In this instance, neither option is ideal. Illogical sequences such as this, are first, difficult to remember, and second, difficult to retrieve. Using “knowledge in the world” is a much better solution when approaching arbitrary sequences; however, this type of knowledge is only useful if it is available at the moment the sequence needs to be initiated, which, in this case, would require the user to consult the instruction manual whenever the feeding times needed to be set or changed.

Compounding the aforementioned issues is the fact that the sequence must be done quickly: if ten seconds pass between any of the steps in the sequence, the user must begin the process again.

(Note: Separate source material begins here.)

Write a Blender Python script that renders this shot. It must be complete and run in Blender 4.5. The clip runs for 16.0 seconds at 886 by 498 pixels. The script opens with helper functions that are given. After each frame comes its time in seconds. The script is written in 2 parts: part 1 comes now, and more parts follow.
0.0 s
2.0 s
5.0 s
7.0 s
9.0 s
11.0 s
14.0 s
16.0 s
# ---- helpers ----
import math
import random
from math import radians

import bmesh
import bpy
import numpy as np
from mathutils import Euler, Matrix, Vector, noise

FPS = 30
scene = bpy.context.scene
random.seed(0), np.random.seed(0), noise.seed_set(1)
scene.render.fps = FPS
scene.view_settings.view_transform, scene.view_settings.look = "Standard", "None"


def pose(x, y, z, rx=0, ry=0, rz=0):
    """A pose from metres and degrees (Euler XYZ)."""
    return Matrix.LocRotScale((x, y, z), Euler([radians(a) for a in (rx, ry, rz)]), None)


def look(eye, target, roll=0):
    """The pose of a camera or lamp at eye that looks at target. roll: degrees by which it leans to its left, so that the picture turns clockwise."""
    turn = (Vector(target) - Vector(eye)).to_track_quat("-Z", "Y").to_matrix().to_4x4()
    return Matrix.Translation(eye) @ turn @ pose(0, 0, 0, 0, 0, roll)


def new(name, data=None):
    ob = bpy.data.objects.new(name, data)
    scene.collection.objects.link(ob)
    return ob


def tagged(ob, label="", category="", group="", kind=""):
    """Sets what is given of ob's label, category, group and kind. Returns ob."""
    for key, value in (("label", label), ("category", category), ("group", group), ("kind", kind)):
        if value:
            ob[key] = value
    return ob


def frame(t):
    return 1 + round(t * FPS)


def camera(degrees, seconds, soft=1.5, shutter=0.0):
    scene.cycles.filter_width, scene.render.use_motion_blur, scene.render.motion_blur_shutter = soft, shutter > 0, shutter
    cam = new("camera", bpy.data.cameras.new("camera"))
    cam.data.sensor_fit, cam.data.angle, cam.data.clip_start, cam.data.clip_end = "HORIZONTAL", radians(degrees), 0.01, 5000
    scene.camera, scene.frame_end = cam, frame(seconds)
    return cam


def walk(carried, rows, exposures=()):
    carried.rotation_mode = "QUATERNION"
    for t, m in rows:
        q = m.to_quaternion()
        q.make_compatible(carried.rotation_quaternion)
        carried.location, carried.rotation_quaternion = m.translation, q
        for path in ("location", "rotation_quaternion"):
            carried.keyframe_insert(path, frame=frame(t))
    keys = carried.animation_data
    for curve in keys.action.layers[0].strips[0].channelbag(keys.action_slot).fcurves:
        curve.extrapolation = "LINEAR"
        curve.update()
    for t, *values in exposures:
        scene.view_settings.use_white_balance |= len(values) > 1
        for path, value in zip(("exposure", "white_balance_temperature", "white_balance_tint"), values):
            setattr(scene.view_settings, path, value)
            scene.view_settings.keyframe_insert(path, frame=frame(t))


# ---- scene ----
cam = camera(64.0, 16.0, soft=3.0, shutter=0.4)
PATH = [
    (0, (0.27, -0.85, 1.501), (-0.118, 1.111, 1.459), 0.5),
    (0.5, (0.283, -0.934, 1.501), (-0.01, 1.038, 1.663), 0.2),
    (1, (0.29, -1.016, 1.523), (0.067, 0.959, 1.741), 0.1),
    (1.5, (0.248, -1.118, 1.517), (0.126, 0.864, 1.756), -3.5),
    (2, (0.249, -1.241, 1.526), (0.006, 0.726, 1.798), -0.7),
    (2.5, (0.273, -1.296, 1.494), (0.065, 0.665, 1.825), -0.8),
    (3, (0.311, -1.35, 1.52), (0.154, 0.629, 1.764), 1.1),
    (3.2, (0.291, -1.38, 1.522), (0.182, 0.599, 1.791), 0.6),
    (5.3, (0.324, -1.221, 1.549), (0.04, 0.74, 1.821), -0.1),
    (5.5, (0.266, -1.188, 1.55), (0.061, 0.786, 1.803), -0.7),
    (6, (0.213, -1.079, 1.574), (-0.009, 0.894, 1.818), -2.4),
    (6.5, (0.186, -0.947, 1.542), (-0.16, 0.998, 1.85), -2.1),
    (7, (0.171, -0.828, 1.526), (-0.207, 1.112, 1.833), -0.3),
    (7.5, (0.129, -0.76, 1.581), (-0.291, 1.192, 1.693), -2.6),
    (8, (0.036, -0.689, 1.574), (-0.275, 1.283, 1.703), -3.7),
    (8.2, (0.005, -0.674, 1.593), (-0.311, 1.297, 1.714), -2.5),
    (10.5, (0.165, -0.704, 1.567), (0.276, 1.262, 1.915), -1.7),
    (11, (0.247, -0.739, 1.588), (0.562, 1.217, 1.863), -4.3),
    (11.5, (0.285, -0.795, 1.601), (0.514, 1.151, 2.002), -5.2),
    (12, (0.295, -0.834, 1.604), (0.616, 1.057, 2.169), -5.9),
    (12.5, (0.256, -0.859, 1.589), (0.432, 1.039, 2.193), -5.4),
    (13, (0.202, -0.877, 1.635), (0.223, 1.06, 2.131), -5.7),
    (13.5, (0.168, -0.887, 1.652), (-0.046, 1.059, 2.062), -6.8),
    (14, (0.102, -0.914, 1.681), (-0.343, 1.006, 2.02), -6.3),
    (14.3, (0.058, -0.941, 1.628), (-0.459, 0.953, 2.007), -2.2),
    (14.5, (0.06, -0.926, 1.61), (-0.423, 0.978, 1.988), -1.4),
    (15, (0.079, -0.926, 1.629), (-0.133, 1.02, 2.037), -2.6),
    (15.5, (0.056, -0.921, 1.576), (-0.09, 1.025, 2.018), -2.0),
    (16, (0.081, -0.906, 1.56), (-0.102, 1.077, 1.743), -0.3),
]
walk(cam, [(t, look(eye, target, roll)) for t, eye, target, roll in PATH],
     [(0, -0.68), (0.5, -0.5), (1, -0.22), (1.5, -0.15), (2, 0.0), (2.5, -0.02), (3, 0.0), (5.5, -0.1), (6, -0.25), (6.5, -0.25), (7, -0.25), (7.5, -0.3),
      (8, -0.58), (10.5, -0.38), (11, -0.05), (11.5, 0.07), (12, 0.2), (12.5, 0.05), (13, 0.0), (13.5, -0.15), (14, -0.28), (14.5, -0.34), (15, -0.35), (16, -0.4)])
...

There is also a much more problematic issue with mapping all of the feeder’s functionality to three multi-function programming buttons: namely, that one of the programming buttons used in a variety of sequences also turns off the feeder. If the programming button that controls the power to the feeder is pressed long enough, at the wrong moment in a sequence, the unit could be turned off. This in turn would leave the pet without food for as long as it would take the user to discover the error.

This outcome is unlikely, but the mere possibility of such a serious mistake occurring indicates that the system design does not properly take into account user error.

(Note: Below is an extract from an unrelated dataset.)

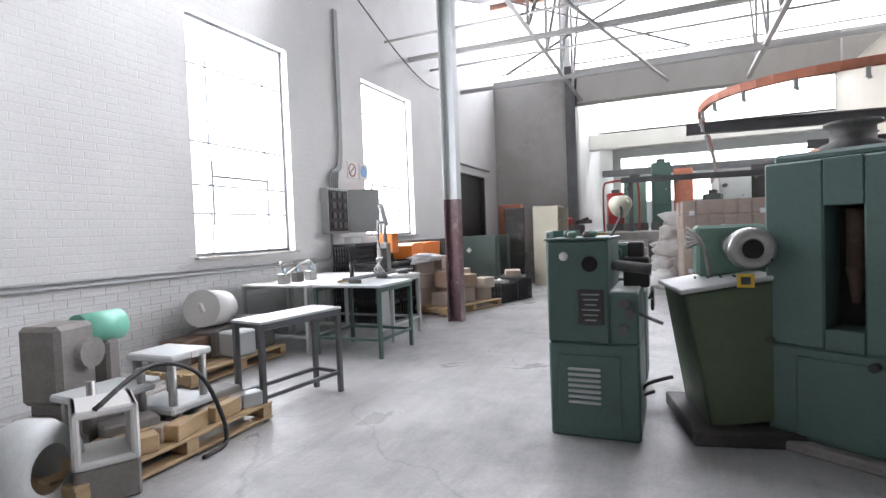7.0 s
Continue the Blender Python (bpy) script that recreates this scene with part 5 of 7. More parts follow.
# black crates, orange boxes under the second window
for i, (x, n) in enumerate(((-12.1, 4), (-12.7, 4), (-13.35, 4), (-13.98, 4))):
    for k in range(n):
        crate(x + rng.uniform(-0.02, 0.02), -5.82, 0.3 * k, rng.uniform(-3, 3))
        if i < 3:
            crate(x + rng.uniform(-0.02, 0.02), -5.40, 0.3 * min(k, 3), rng.uniform(-3, 3)) if k < 3 else None
crate(-14.5, -5.5, 0.9, 0, label="black slatted plastic crate tipped on a heap")
for k in range(3):
    crate(-14.5, -5.5, 0.3 * k, 2)
for x, rz in ((-13.15, 6), (-13.75, -8)):
    t = thing("parts_bin", x, -5.42, 0.9, rz, "bright orange plastic parts bin on crates", "bin", "orange bins")
    part("bin_body", bm_prism([(-0.26, 0.0), (0.26, 0.0), (0.3, 0.22), (0.16, 0.26), (-0.3, 0.26)], 0.34, pose(0, -0.17, 0), 0.006), M_ORANGEBRIGHT, t)
    part("label_card", bm_box(0.16, -0.174, 0.12, 0.12, 0.004, 0.08, 0), M_PAPER, t)
solo("plastic_tray", bm_box(0, 0, 0.05, 0.5, 0.3, 0.1, 0.01), M_WHITE, "white plastic tray lying upside down on crates", "tray", (-12.3, -5.82, 1.2), 4)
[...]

Fig. 4: Proposed redesign of programming buttons. The power button is offset from
the other programming buttons and given a unique shape in order to reduce the
likelihood of the feeder being turned off by mistake. 

By reorganizing the display panel to include separate buttons for Power, Setting, Mode, Manual, Forward, Backward, Increase, Decrease, and Enter (and labeling each button accordingly), logical sequences for programming the feeder could be developed and implemented, which would greatly improve the ease in which the feeder could be programmed. The redesign would also greatly reduce the risk of the unit being turned off by mistake.

Improvement Opportunity 2

When programming the amount of food to be dispensed by the feeder, the user must select a code, which corresponds to a particular quantity of food, rather than the quantity itself.

Recommended Design Change 2

Replace the current digital screen, which is only capable of displaying a four-digit alphanumeric string, with another, more robust digital screen that would allow for longer alphanumeric strings. Then, the actual quantity of food to be dispensed could be displayed and selected.


Fig. 5: Instructions for setting the feed amount, which can be found in the
feeder's instruction manual.

The process for programming the amount of food to be dispensed employs the same three multi-functional program buttons as the process for programming the feeding time, so implementing Recommended Design Change 1 would also be beneficial to this process.

What is unique to this process is how the necessary information is displayed on the digital screen. Instead of selecting a particular quantity of food, the user selects an “F” code, which corresponds to an actual quantity of food (see diagram in figure 5). While the pairings of the codes to the food quantities are logical (i.e., larger codes=more food), they still require that the user either,

  1. memorize the code-to-quantity pairings if the user would like to select a specific quantity (“knowledge in the head”), or,
  2. have the instruction manual readily available whenever the feeding quantities needed to be set or changed (“knowledge in the world”).


Fig. 6: Proposed redesign of digital screen. The screen would be capable of
displaying a complete feeding quantity with unit of measurement.

Again, neither of these options is ideal. If the digital screen were capable of simply displaying a few more characters (as seen above), the “F” codes would be unnecessary because the quantity of food to be dispensed could be displayed and selected instead.